This one is inspired by Victoria Schwab’s Monsters of Verity series. Like Kate, I have found the theory of infinite parallels to be somewhat comforting– that somewhere I made a different path for myself. If you are strange, or mad or monstrous and if you feel lost inside yourself, then this book series is for you. It gave me a remedy when I needed one.
Where are you? I asked myself as I hugged my knees and continued rocking myself in the darkness of my room. Crying. I despise crying. I found it weak to present such a vulnerable state even to those who knew me.
“At a countryside where I can watch everything unfold like a film without being a character in any of it. With books and silence to keep me company. I am not tired at last.”

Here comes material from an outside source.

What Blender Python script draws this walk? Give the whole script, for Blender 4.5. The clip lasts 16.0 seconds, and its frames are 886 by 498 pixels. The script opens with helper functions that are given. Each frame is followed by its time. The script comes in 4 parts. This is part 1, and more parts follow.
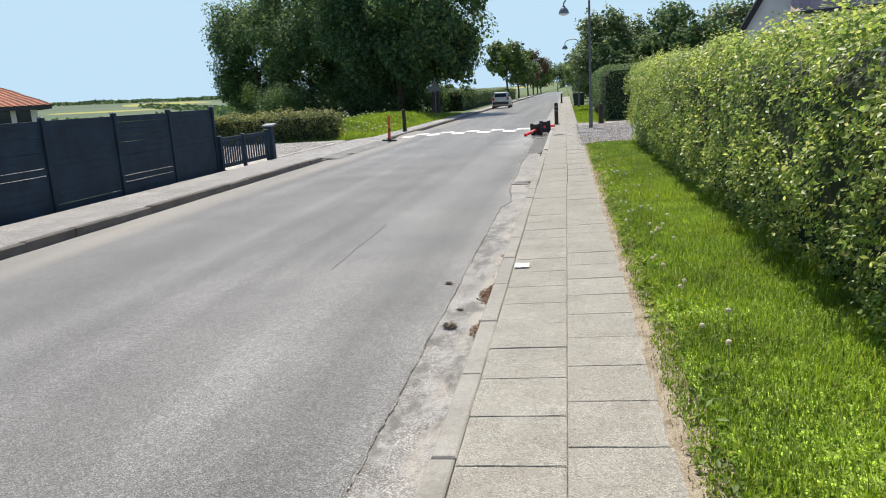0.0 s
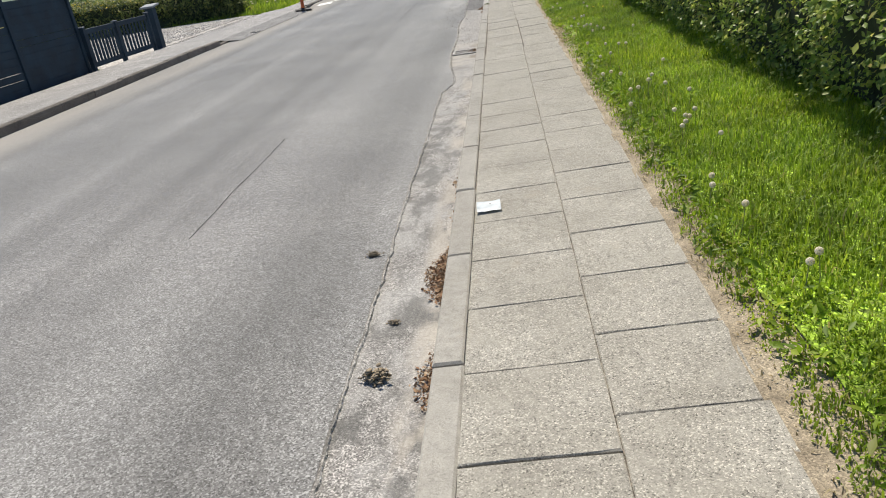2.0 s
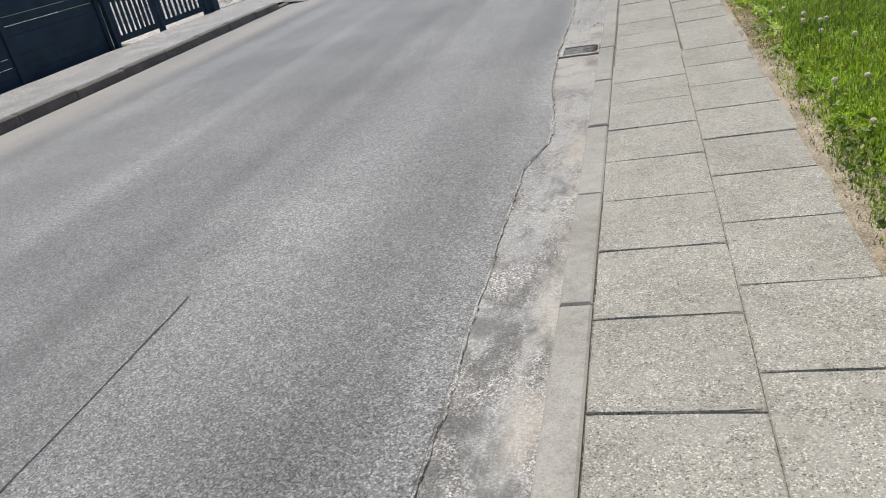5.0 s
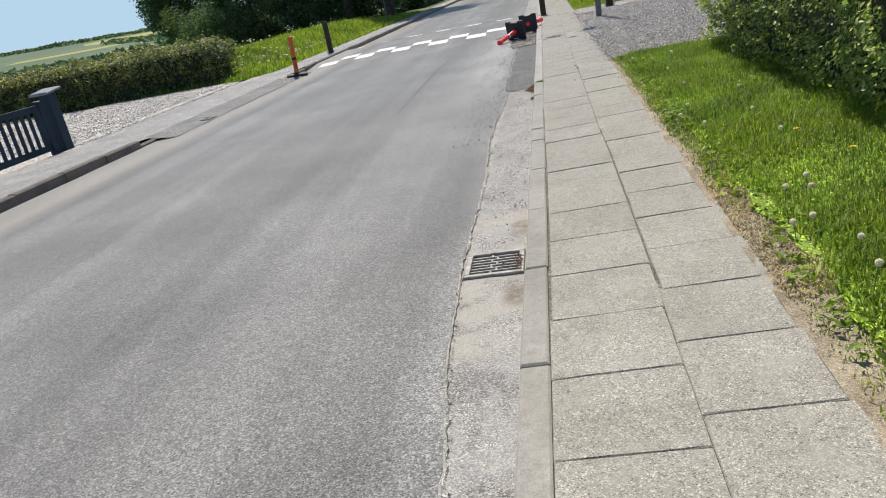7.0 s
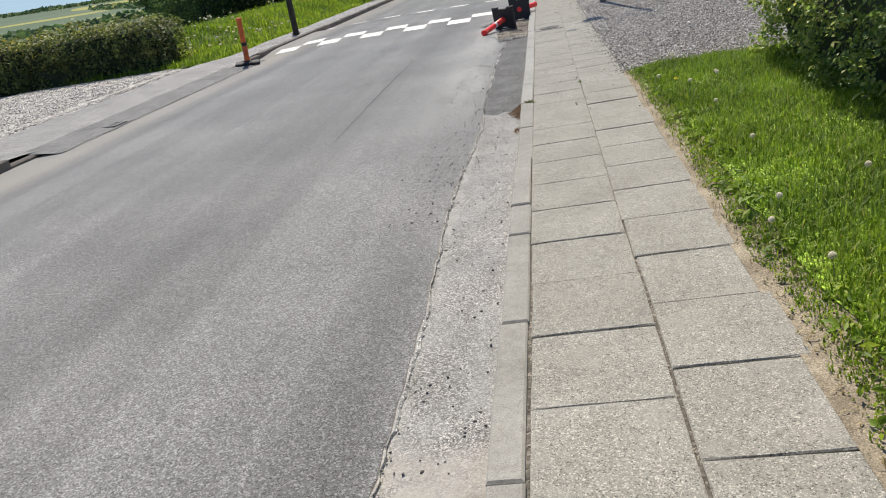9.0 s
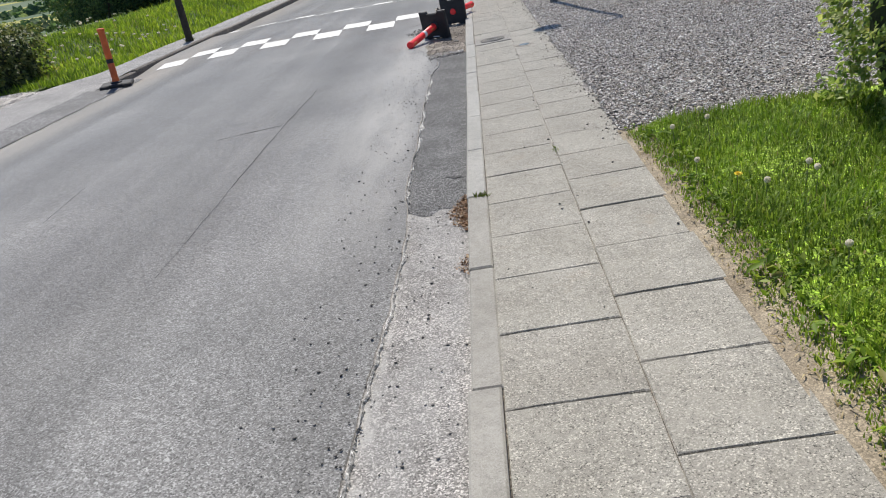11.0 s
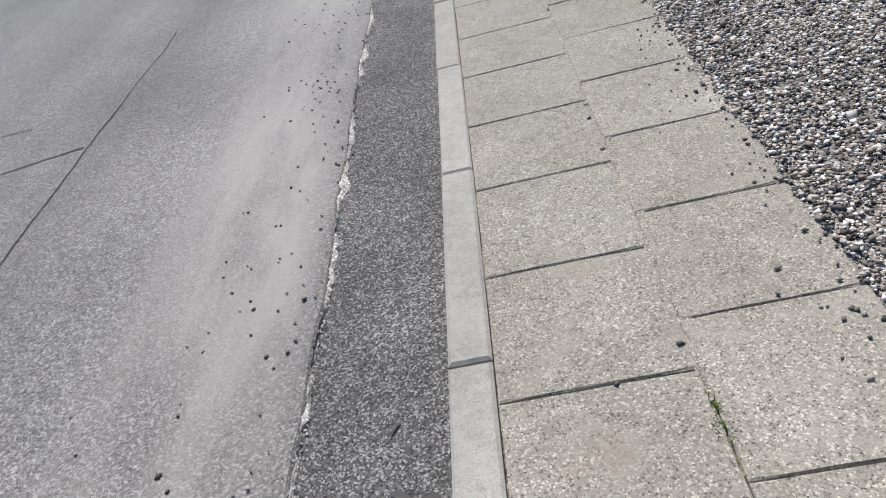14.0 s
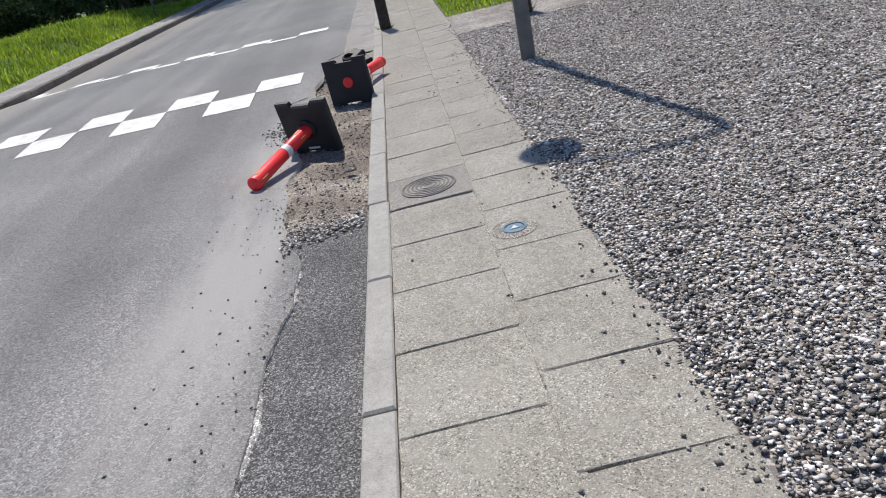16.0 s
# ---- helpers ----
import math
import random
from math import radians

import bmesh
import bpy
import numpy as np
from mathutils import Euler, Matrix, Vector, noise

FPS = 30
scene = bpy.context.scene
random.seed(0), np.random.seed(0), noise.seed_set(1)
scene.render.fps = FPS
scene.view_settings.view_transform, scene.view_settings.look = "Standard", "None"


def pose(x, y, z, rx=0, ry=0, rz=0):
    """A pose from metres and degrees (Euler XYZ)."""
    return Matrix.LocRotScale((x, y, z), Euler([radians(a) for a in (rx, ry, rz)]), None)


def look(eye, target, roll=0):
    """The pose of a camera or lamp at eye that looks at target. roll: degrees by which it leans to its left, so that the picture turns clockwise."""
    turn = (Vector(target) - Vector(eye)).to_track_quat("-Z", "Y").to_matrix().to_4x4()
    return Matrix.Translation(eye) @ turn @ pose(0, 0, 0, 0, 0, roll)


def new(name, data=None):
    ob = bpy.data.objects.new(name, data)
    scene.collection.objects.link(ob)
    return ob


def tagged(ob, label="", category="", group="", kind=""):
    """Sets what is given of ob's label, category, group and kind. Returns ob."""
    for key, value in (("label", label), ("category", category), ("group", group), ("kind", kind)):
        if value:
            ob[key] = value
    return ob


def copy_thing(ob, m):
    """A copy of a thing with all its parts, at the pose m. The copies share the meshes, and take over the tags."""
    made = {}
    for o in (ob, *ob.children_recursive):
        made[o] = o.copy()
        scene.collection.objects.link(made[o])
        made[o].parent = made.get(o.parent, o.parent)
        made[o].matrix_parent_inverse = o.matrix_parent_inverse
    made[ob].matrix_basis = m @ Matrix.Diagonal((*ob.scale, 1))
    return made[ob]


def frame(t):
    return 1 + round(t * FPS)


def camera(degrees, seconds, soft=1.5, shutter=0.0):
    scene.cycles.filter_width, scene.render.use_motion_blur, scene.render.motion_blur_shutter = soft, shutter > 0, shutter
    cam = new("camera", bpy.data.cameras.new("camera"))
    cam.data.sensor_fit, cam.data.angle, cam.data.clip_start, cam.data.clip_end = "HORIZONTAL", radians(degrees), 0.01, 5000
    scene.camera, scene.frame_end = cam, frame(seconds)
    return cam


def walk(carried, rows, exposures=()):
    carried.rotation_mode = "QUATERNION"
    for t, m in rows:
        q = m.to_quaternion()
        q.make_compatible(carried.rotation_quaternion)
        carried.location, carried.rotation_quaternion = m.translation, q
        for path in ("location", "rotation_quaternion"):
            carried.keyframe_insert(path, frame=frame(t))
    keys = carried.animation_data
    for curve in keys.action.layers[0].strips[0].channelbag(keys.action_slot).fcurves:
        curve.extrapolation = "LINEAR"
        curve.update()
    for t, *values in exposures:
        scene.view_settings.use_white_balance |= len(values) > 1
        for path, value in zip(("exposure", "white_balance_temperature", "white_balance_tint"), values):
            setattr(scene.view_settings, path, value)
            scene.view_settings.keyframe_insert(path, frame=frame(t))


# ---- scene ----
cam = camera(63.1, 16.0, 1.0)
PATH = [
    (0, (0.03, 0.091, 1.617), (-0.316, 2.016, 1.197), -3.4),
    (0.5, (0.003, 0.729, 1.594), (-0.215, 2.644, 1.06), -4.9),
    (1, (-0.12, 1.368, 1.55), (-0.327, 3.248, 0.898), -5.2),
    (1.5, (-0.144, 2.058, 1.507), (-0.359, 3.896, 0.749), -7.1),
    (2, (-0.213, 2.76, 1.452), (-0.447, 4.586, 0.671), -9.1),
    (2.5, (-0.221, 3.461, 1.432), (-0.5, 5.253, 0.589), -9.8),
    (3, (-0.291, 4.126, 1.428), (-0.681, 5.877, 0.543), -8.4),
    (3.5, (-0.254, 4.81, 1.462), (-0.724, 6.56, 0.616), -8.2),
    (4, (-0.257, 5.463, 1.448), (-0.835, 7.172, 0.586), -11.5),
    (6.3, (-0.314, 8.661, 1.425), (-0.733, 10.396, 0.522), -11.4),
    (6.5, (-0.304, 8.938, 1.452), (-0.649, 10.728, 0.629), -12.5),
    (7, (-0.34, 9.546, 1.485), (-0.701, 11.391, 0.804), -11.1),
    (7.5, (-0.313, 10.271, 1.508), (-0.638, 12.13, 0.844), -12.2),
    (8, (-0.264, 10.907, 1.5), (-0.609, 12.733, 0.76), -10.1),
    (8.2, (-0.265, 11.181, 1.494), (-0.625, 13.023, 0.802), -10.2),
    (10.3, (-0.4, 14.45, 1.5), (-0.666, 16.233, 0.635), -9.7),
    (10.5, (-0.41, 14.758, 1.522), (-0.652, 16.551, 0.67), -10.2),
    (11, (-0.399, 15.455, 1.531), (-0.586, 17.276, 0.724), -10.5),
    (11.5, (-0.437, 16.145, 1.527), (-0.588, 17.97, 0.724), -8.3),
    (12, (-0.422, 16.821, 1.479), (-0.569, 18.557, 0.495), -9.7),
    (12.5, (-0.421, 17.435, 1.433), (-0.647, 19.078, 0.315), -11.7),
    (13, (-0.355, 18.06, 1.416), (-0.563, 19.672, 0.251), -12.3),
    (13.5, (-0.4, 18.63, 1.391), (-0.663, 20.217, 0.203), -12.7),
    (14, (-0.369, 19.283, 1.392), (-0.584, 20.883, 0.212), -15.1),
    (14.2, (-0.344, 19.527, 1.398), (-0.533, 21.145, 0.237), -15.6),
    (14.5, (-0.356, 19.862, 1.4), (-0.507, 21.518, 0.289), -15.5),
    (14.7, (-0.346, 20.114, 1.416), (-0.479, 21.803, 0.353), -15.4),
    (15, (-0.328, 20.488, 1.432), (-0.414, 22.259, 0.507), -14.0),
    (15.5, (-0.262, 21.05, 1.462), (-0.327, 22.871, 0.638), -11.0),
    (16, (-0.206, 21.645, 1.465), (-0.225, 23.461, 0.627), -12.8),
]
walk(cam, [(t, look(eye, at, roll)) for t, eye, at, roll in PATH], [
    (0, 0.46, 6860, 10), (0.5, 0.54, 6960, 10), (1.5, 0.40, 7010, 10), (2.5, 0.26, 7040, 10), (3.5, 0.23, 6740, 10), (4, 0.19, 6640, 10), (6.5, 0.24, 6690, 10), (7.5, 0.28, 6940, 10),
    (8, 0.25, 6990, 10), (10.5, 0.17, 6590, 11), (11.5, 0.17, 6590, 11), (12.5, -0.03, 6590, 12), (13.5, 0.07, 6640, 12), (14.5, 0.10, 6540, 13), (16, 0.10, 6540, 13)])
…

Where are you? I asked myself as I saw them all leaving, one by one, taking their goodbyes with them. I felt them gave up like the final strike of a blunt blade on a string– eventually it breaks. They all do.
“In a cottage found in an island at the middle of the ocean. I can hear the waves receding and crashing, muting the turmoil in my soul. I look up at the star-laden sky above and find the patches of darkness in between them to be a comfort. Simplicity and contentment. Here no one finds me. Here no one leaves.”
Where are you? I asked myself as I failed again. I feel pathetic to desire someone else’s approval. I feel like a hypocrite telling others I don’t have to. I can feel anger and disappointment swelling inside me. Scream, it says. Tell others how you hate yourself, it says. And don’t forget to tell them you hate them for forcing you to. I closed my eyes. Where are you? Where are you?
” In a foreign land, far, so far from where you are. I am in my own office and as I look outside, I see merchants and customers trying to bargain and mothers tagging along their children and couples having a fight as well as couples taking pictures of each other. I see life passing each minute. I hear the clinking of glass downstairs, hear the merriment, hear the violin even with the chaos of the street. I feel alive. I feel inspired to write a book. A happy one. I am a writer like what I wanted. Free to create a world of my own finally.”
And where are you now? I asked as I write this. I feel the emptiness inside me. I feel everything then nothing. It’s a cycle I can’t seem to get out from.
“Here. ” I sighed. ” Unknown to many and to myself, yes. But here, where I can pour my heart out, where I pretend that it is okay to be hurt and be human. Here, where I am not alone yet still lonely. Because I made this human choice to live and care despite feeling like a monster. Not yet happy but trying to be. Hoping to be. “
“Still here. Just here.” I whispered.